Marshall grew increasingly defiant and on Aug. 28, he was suspended for the remainder of the preseason for detrimental conduct stemming from insubordinate actions during practice.
McDaniels said he’d entertain an escalating scale of discipline for Marshall if his misbehavior continued, but coaches and teammates say Marshall has had a good attitude and solid work ethic since his reinstatement this week.
Despite his lack of work this offseason, Marshall is expected to play a major role in McDaniels’ offense, perhaps as early as Sunday.
“Look, we all know what he can do as a football player,” McDaniels said.
His teammates said they welcomed back their muscular playmaker and are willing to let his selfish actions last month slide if he can stay focused on team goals and not his own agenda.

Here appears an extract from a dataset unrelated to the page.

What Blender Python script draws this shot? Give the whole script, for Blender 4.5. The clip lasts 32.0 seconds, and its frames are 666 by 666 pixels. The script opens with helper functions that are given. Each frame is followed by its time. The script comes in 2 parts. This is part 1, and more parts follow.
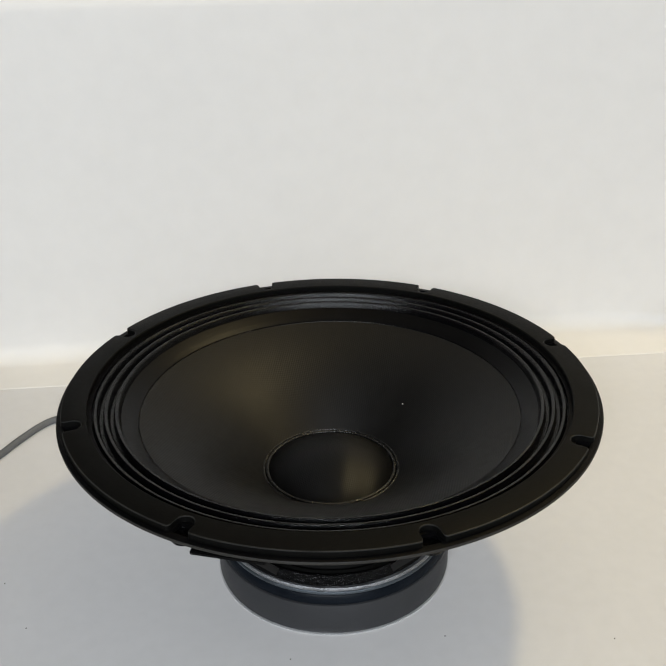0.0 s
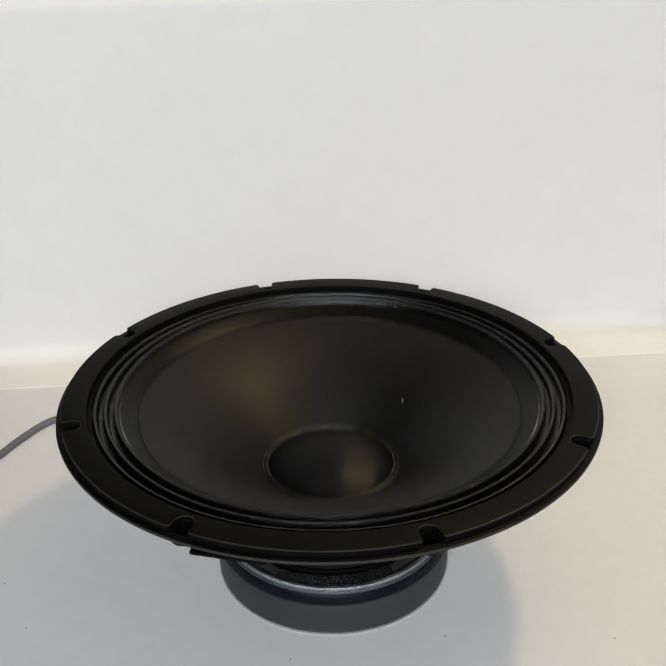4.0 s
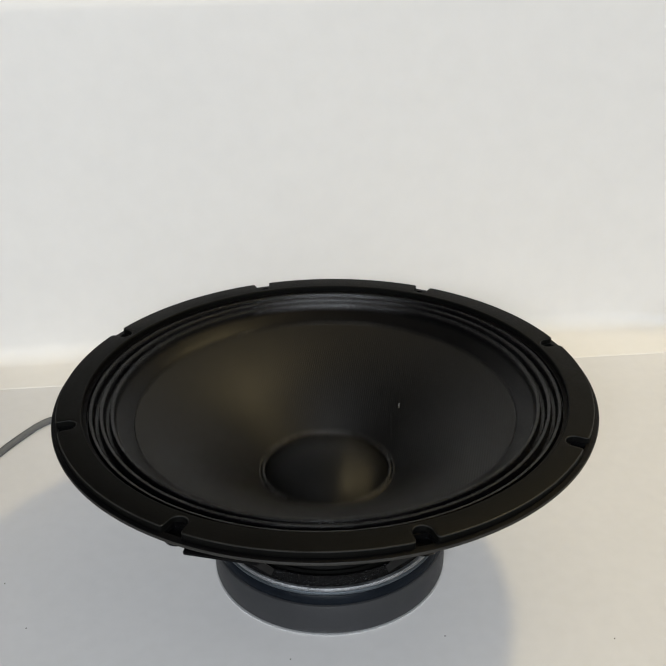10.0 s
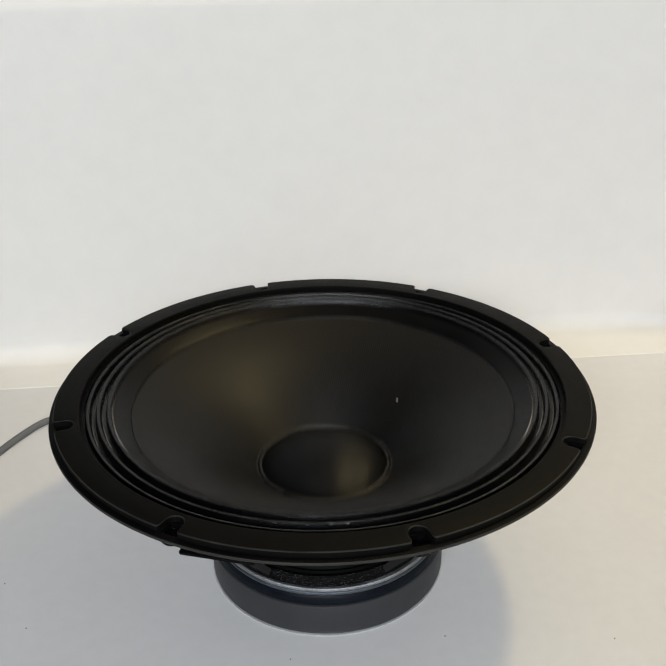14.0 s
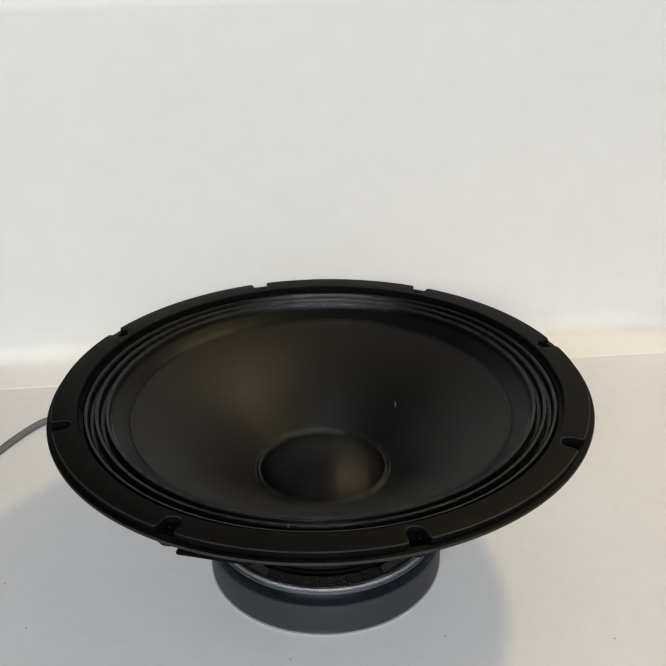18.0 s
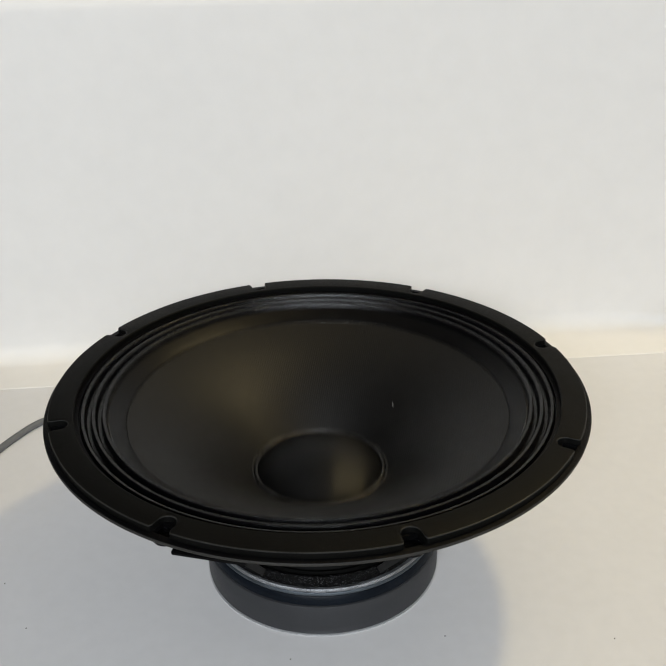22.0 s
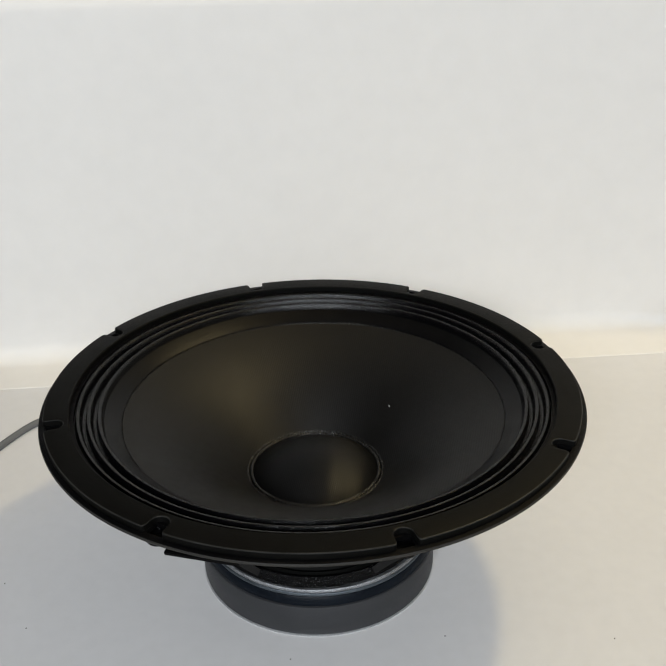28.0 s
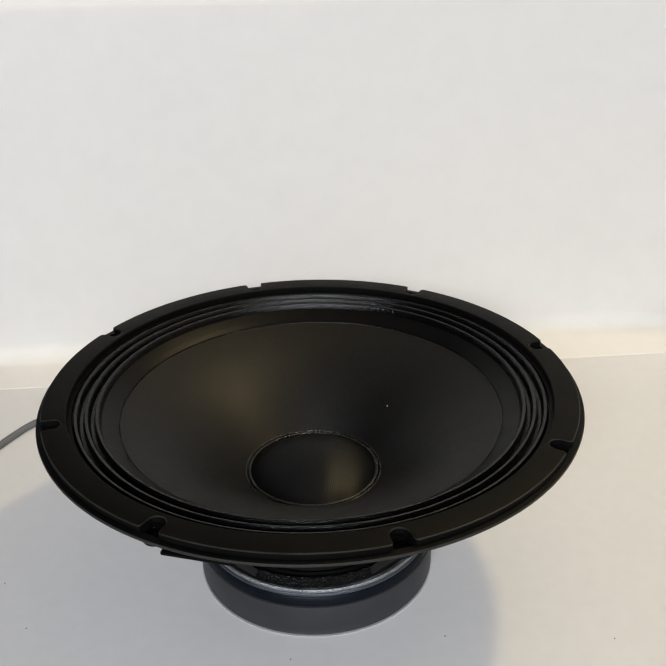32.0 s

“There’s not too many receivers that look like he does in the league,” backup quarterback Chris Simms said. “He can bring confidence to an offense in a hurry. He’s a special athlete.”
Bringing confidence to the Broncos’ defense is safety Brian Dawkins, the cornerstone of Denver’s rebuilding efforts.
Dawkins, who joined the Broncos after 13 seasons in Philadelphia, brings not only his hard-hitting style but his leadership to a locker room where Shanahan’s imprint fades by the day.
The Broncos were the most active team in free agency as McDaniels found a half- dozen new defensive starters, plus running backs Correll Buckhalter and LaMont Jordan to go with top draft pick Knowshon Moreno in a refurbished offensive backfield.
The Broncos are shifting from a 4-3 scheme to a 3-4, but they don’t really have the ideal personnel up front for such a switch. So they’ll be counting on solid play from the linebackers and the seasoned secondary. Joining Champ Bailey, 31, in the team’s retooled defensive backfield are free agents Dawkins, 35, Andre’ Goodman, 31, and Renaldo Hill, 30.
The four thirtysomethings are being counted on to lead the revival of a Denver defense that was nothing short of dismal last year, when Bailey missed half the season with injuries.
“On paper we look pretty good,” Goodman said. “We also look old.”
If the Broncos have as woeful a season as so many are predicting, they might lament their decision on draft day to send their first-round pick in 2010 to Seattle to move up this year and take defensive back Alphonso Smith in the middle of the second round.
Because the Broncos own Chicago’s top pick next year thanks to the Cutler trade, they could have offered the Seahawks the lesser of their two first-round picks instead.
McDaniels said the decision wasn’t financial. So, by sending away the Broncos’ own pick, he signaled a confidence he can step into his first head coaching job at any level and win right away without a franchise quarterback.